**Given instruction**
Line by line, repeat the data below exactly, beginning at the first line and ending at the line with "root, label, True)". Omit pictures.

— START Record excerpts —

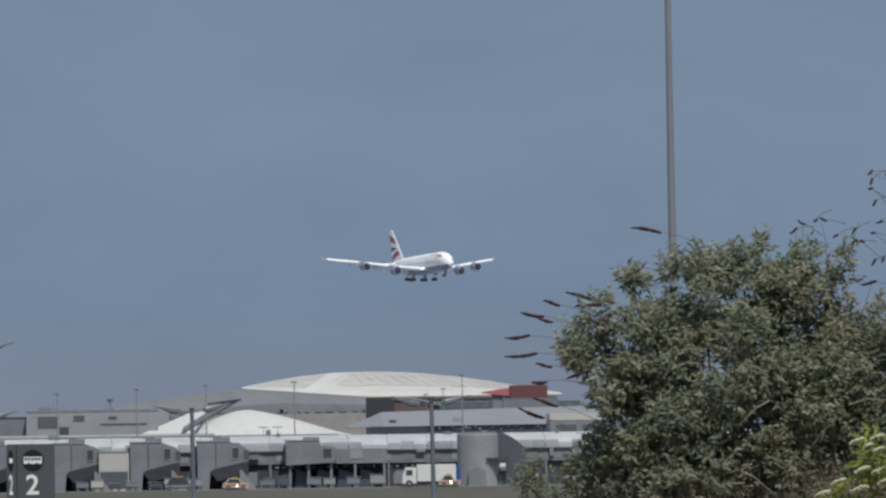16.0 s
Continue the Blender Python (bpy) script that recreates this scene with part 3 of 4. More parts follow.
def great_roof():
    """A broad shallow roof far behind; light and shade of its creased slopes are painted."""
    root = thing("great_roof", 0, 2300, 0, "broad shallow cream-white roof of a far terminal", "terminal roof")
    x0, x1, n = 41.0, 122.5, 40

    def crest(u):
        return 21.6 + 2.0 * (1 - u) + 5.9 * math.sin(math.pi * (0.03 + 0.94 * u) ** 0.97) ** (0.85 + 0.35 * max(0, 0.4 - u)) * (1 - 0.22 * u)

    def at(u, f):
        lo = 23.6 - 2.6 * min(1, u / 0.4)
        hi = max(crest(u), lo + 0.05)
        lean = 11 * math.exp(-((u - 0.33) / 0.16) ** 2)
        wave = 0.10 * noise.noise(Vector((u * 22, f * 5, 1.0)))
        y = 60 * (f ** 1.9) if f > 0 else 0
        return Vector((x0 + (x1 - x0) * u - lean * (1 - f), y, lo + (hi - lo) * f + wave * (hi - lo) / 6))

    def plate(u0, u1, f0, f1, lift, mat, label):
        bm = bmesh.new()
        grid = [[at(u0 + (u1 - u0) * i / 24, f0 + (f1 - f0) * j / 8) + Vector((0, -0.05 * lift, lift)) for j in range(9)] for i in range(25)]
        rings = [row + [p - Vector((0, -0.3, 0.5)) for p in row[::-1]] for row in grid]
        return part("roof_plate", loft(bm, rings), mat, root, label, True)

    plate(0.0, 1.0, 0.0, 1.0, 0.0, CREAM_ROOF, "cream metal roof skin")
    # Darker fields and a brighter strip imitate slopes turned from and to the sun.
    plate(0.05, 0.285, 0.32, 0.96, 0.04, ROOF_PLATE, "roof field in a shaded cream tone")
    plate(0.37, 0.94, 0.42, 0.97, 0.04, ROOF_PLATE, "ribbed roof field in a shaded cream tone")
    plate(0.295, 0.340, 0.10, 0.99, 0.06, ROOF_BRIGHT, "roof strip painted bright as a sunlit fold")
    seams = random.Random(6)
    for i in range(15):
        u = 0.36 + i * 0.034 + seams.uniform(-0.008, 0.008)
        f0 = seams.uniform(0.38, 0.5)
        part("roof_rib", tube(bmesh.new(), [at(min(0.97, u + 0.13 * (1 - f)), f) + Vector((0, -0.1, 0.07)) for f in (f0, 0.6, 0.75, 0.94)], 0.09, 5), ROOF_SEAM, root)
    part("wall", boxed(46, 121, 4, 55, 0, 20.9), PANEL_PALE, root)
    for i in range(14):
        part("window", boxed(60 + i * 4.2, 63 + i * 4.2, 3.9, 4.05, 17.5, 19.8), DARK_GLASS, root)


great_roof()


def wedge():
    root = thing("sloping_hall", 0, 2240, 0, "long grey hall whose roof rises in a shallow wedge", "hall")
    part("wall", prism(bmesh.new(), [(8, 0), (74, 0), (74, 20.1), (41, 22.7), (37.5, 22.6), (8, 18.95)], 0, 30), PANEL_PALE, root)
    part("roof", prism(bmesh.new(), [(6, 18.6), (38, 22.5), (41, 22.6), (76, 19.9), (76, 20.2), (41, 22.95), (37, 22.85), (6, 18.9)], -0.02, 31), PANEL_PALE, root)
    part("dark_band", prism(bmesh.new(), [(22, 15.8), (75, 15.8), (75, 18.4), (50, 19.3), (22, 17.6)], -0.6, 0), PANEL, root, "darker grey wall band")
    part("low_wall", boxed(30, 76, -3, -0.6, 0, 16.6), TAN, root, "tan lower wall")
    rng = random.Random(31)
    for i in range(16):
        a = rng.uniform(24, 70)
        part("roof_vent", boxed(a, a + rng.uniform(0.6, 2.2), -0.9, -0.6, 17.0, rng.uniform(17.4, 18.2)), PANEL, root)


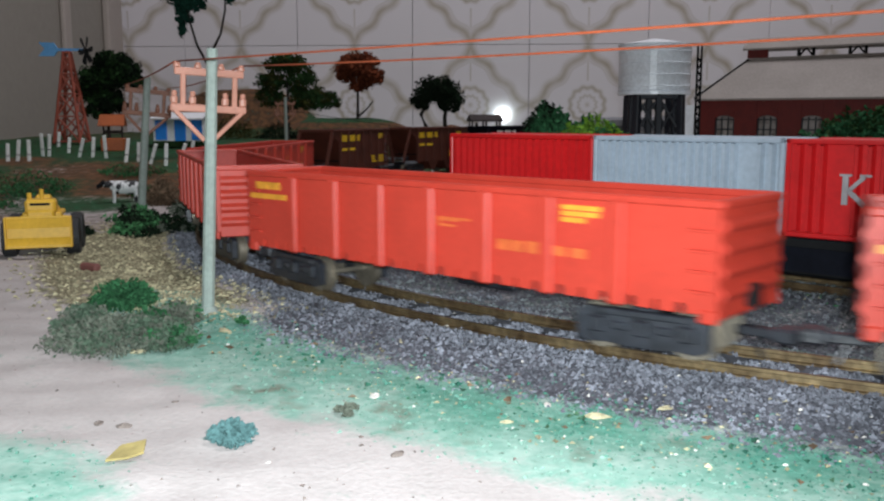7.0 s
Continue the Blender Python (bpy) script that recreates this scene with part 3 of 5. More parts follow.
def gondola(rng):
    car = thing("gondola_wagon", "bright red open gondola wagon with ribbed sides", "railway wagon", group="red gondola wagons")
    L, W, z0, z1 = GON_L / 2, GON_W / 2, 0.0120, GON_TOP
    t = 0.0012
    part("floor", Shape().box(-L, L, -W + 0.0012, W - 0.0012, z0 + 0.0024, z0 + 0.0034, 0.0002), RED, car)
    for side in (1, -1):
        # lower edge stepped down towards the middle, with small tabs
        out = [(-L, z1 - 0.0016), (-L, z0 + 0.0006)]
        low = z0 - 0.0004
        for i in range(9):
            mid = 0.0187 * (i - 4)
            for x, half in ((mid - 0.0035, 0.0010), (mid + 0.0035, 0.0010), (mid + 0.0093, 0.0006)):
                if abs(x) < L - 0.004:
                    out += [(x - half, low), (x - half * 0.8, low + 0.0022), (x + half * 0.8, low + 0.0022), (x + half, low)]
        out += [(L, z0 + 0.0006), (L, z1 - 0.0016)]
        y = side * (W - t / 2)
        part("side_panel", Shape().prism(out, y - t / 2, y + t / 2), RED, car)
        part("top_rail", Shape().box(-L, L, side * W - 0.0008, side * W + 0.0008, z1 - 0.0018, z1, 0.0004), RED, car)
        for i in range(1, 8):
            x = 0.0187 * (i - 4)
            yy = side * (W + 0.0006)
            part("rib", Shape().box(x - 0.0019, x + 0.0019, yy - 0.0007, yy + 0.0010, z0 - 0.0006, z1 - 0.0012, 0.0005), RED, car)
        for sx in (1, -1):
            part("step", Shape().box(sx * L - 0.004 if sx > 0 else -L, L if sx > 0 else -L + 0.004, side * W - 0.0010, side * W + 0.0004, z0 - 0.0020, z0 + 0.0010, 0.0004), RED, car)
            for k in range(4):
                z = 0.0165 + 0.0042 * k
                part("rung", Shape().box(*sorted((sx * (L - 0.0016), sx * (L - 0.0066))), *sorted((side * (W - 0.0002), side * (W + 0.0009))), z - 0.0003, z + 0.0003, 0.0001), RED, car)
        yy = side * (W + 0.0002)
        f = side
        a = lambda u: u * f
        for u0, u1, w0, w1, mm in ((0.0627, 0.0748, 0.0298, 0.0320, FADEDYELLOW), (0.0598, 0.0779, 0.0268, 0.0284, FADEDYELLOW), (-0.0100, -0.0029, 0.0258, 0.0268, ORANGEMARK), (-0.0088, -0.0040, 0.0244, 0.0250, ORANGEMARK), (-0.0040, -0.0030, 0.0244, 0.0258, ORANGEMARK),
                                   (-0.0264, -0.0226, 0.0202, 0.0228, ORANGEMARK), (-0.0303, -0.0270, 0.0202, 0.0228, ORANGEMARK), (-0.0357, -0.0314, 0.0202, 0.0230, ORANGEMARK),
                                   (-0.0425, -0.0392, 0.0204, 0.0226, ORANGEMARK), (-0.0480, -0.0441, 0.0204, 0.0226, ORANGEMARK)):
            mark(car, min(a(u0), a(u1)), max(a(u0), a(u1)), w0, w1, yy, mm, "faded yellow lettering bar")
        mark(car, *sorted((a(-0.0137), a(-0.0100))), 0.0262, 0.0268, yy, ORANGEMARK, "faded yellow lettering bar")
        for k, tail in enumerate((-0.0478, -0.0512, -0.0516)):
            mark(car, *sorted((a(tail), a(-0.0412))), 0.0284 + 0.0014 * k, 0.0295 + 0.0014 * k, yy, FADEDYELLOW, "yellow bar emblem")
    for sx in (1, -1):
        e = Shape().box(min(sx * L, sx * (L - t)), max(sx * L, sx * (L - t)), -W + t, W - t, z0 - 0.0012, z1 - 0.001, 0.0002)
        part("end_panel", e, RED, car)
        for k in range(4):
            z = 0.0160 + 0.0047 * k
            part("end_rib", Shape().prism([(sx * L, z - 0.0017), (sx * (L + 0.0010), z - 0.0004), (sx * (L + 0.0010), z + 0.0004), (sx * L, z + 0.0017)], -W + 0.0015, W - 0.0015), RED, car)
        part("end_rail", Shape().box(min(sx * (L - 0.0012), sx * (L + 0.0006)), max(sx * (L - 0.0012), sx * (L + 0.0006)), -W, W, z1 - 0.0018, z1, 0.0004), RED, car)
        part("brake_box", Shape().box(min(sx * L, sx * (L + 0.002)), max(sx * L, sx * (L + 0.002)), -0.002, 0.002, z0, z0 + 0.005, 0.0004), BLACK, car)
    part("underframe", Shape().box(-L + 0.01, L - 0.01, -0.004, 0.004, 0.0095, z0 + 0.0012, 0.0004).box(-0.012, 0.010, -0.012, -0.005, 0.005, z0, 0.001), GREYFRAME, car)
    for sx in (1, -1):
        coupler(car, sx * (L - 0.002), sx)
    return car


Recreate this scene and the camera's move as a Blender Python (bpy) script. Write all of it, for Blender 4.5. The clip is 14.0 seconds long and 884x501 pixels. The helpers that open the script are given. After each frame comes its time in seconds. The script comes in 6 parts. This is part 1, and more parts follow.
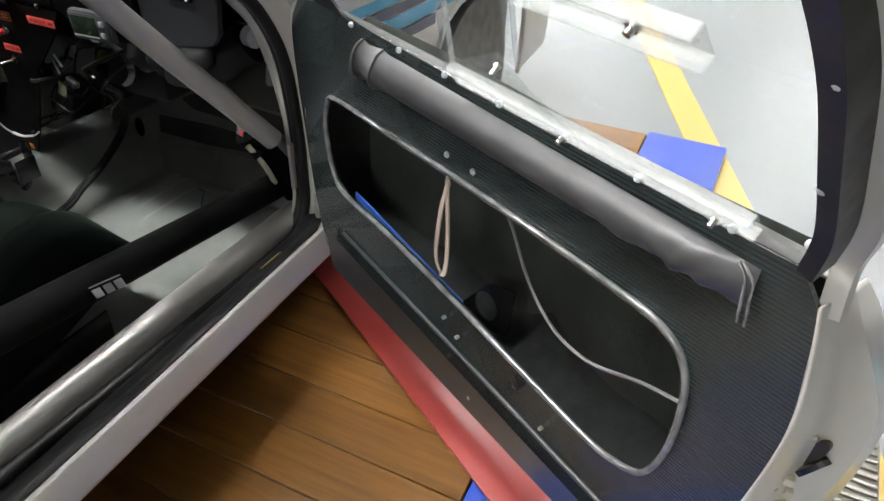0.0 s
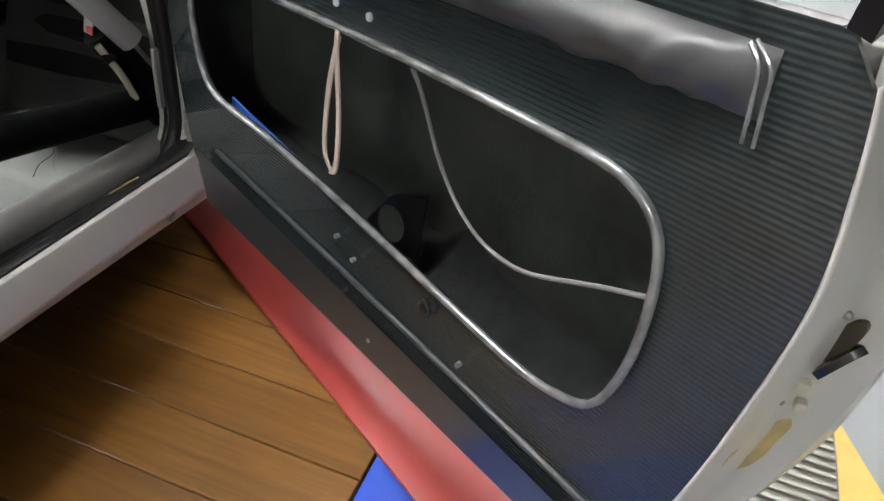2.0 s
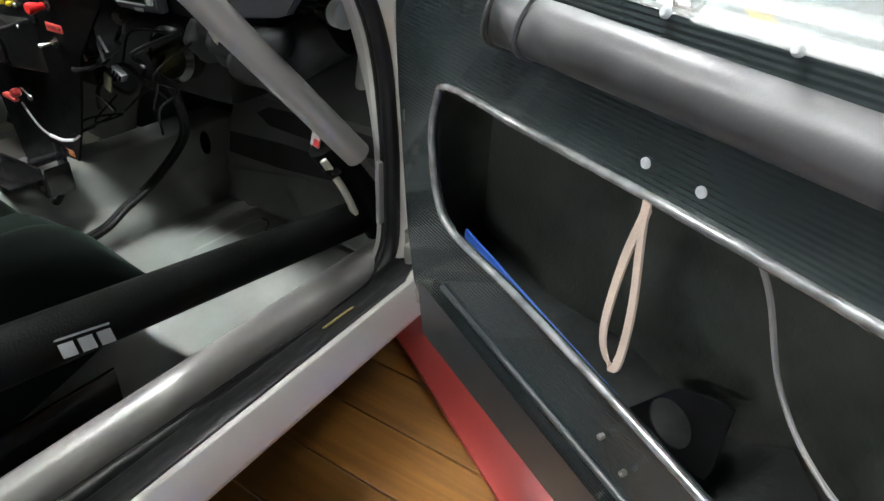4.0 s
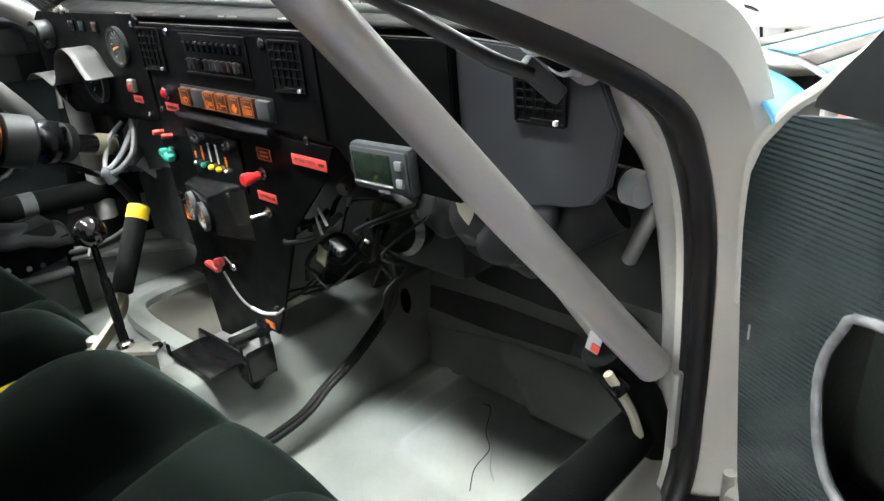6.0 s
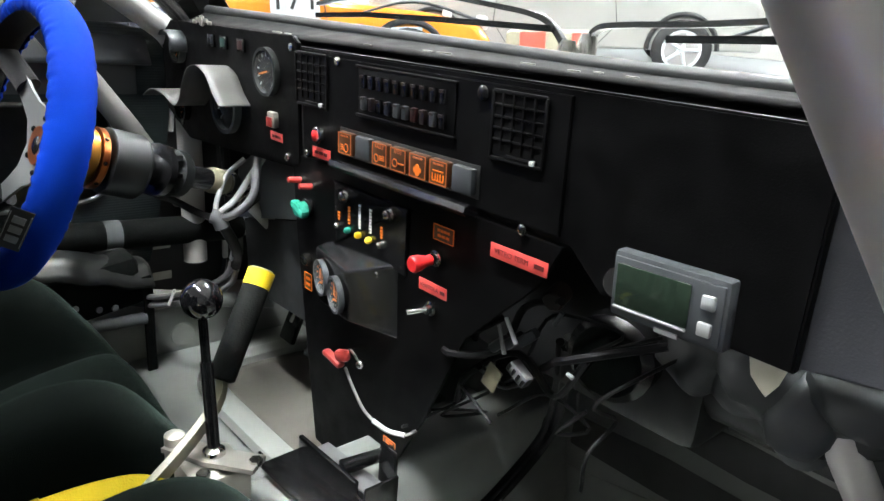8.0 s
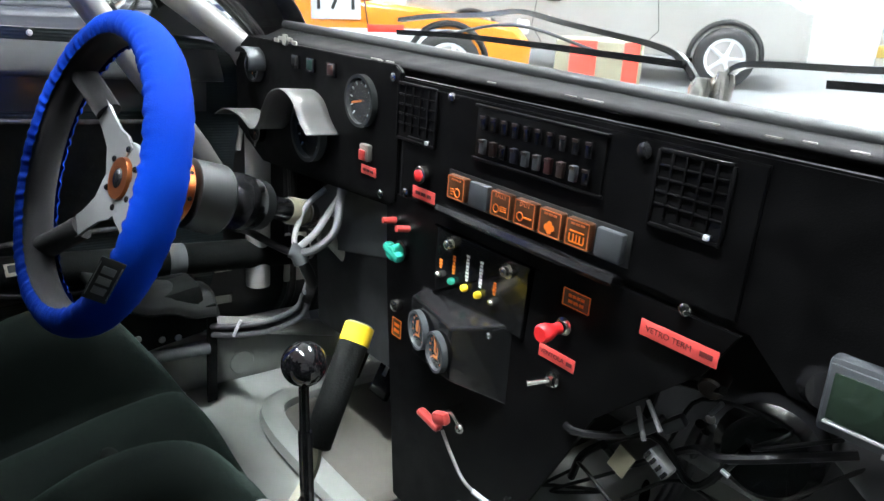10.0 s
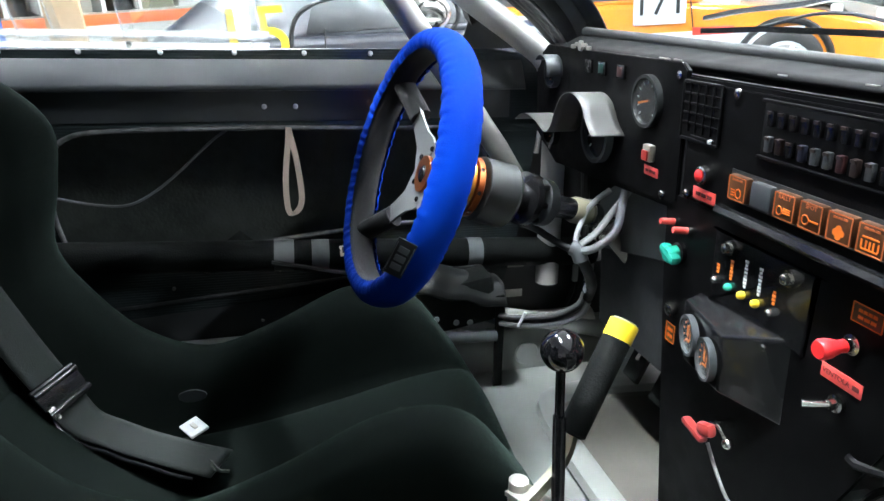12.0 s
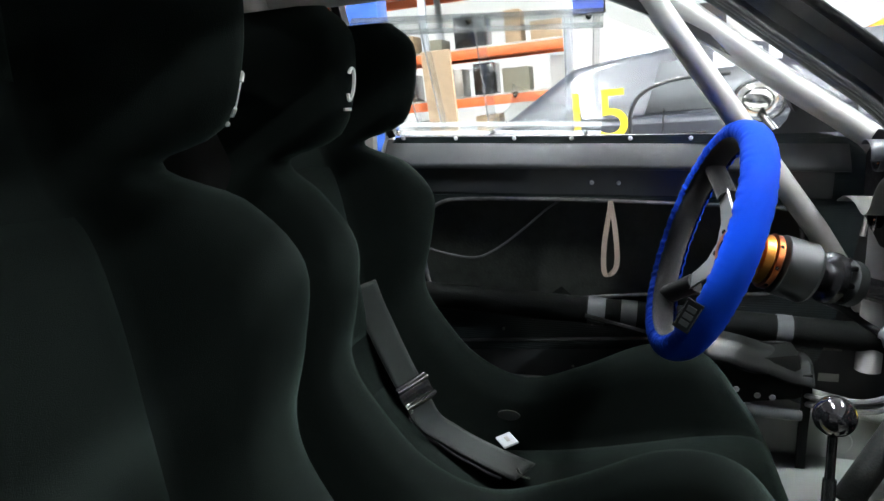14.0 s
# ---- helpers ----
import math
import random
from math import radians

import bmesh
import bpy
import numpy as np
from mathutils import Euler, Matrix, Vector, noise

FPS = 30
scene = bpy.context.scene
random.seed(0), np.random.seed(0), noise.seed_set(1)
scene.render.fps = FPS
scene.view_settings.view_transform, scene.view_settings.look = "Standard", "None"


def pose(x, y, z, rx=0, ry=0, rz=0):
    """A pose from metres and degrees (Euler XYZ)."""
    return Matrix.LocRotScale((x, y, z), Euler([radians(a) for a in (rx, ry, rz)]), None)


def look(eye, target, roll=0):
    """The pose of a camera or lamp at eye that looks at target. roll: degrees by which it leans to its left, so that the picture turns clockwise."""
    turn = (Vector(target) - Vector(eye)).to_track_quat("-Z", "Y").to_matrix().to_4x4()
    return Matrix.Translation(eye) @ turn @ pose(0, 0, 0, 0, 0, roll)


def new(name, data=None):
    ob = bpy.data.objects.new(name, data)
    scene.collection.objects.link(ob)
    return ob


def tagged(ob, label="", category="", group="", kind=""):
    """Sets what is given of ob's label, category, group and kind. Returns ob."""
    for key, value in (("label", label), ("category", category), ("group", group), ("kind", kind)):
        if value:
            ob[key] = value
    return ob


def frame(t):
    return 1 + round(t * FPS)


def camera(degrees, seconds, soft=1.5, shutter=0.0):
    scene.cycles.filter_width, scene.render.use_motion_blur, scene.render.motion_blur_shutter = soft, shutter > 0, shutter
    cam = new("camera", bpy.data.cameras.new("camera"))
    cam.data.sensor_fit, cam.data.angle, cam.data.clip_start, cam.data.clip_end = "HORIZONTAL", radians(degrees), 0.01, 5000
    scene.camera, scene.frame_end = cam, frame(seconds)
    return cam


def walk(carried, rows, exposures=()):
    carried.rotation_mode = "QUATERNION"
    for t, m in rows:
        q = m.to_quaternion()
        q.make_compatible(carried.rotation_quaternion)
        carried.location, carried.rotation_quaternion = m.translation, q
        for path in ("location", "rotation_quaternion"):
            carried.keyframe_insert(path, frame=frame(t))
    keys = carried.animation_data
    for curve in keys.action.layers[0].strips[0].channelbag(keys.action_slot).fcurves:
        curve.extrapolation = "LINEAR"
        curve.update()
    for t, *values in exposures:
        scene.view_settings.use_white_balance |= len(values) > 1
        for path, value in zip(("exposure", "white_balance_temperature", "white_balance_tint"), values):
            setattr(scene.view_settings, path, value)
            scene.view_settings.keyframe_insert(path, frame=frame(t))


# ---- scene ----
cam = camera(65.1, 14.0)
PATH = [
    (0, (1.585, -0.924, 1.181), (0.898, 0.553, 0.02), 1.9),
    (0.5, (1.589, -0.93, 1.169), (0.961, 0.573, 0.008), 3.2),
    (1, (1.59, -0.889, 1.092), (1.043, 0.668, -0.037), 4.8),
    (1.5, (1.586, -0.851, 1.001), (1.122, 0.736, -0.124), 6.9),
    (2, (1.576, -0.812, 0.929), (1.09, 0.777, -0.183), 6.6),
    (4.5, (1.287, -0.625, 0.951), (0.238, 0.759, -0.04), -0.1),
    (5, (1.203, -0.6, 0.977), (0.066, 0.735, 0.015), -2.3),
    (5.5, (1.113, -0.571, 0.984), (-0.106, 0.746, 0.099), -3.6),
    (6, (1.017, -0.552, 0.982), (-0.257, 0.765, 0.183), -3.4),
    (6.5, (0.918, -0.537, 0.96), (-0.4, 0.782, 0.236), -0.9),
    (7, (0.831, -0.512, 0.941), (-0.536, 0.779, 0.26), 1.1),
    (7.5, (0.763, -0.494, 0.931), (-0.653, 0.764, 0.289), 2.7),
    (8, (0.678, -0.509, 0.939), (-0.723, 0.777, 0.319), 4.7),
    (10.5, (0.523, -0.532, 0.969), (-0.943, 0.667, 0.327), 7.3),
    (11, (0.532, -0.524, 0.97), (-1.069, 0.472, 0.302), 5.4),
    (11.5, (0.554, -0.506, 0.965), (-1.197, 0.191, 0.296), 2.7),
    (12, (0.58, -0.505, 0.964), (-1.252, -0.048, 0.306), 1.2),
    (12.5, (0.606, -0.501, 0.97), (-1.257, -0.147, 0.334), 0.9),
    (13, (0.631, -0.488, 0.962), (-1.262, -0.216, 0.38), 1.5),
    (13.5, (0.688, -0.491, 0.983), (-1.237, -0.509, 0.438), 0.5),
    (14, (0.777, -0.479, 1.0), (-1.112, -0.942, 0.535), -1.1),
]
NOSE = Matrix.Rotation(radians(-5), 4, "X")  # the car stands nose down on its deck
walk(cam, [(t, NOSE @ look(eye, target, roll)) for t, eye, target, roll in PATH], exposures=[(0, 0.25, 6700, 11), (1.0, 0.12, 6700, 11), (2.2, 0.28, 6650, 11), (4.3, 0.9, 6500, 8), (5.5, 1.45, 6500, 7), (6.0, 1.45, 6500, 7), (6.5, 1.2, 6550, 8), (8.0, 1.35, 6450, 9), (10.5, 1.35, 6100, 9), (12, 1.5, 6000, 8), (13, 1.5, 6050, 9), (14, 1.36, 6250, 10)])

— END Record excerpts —

**Response below**
16.0 s
Continue the Blender Python (bpy) script that recreates this scene with part 3 of 4. More parts follow.
def great_roof():
    """A broad shallow roof far behind; light and shade of its creased slopes are painted."""
    root = thing("great_roof", 0, 2300, 0, "broad shallow cream-white roof of a far terminal", "terminal roof")
    x0, x1, n = 41.0, 122.5, 40

    def crest(u):
        return 21.6 + 2.0 * (1 - u) + 5.9 * math.sin(math.pi * (0.03 + 0.94 * u) ** 0.97) ** (0.85 + 0.35 * max(0, 0.4 - u)) * (1 - 0.22 * u)

    def at(u, f):
        lo = 23.6 - 2.6 * min(1, u / 0.4)
        hi = max(crest(u), lo + 0.05)
        lean = 11 * math.exp(-((u - 0.33) / 0.16) ** 2)
        wave = 0.10 * noise.noise(Vector((u * 22, f * 5, 1.0)))
        y = 60 * (f ** 1.9) if f > 0 else 0
        return Vector((x0 + (x1 - x0) * u - lean * (1 - f), y, lo + (hi - lo) * f + wave * (hi - lo) / 6))

    def plate(u0, u1, f0, f1, lift, mat, label):
        bm = bmesh.new()
        grid = [[at(u0 + (u1 - u0) * i / 24, f0 + (f1 - f0) * j / 8) + Vector((0, -0.05 * lift, lift)) for j in range(9)] for i in range(25)]
        rings = [row + [p - Vector((0, -0.3, 0.5)) for p in row[::-1]] for row in grid]
        return part("roof_plate", loft(bm, rings), mat, root, label, True)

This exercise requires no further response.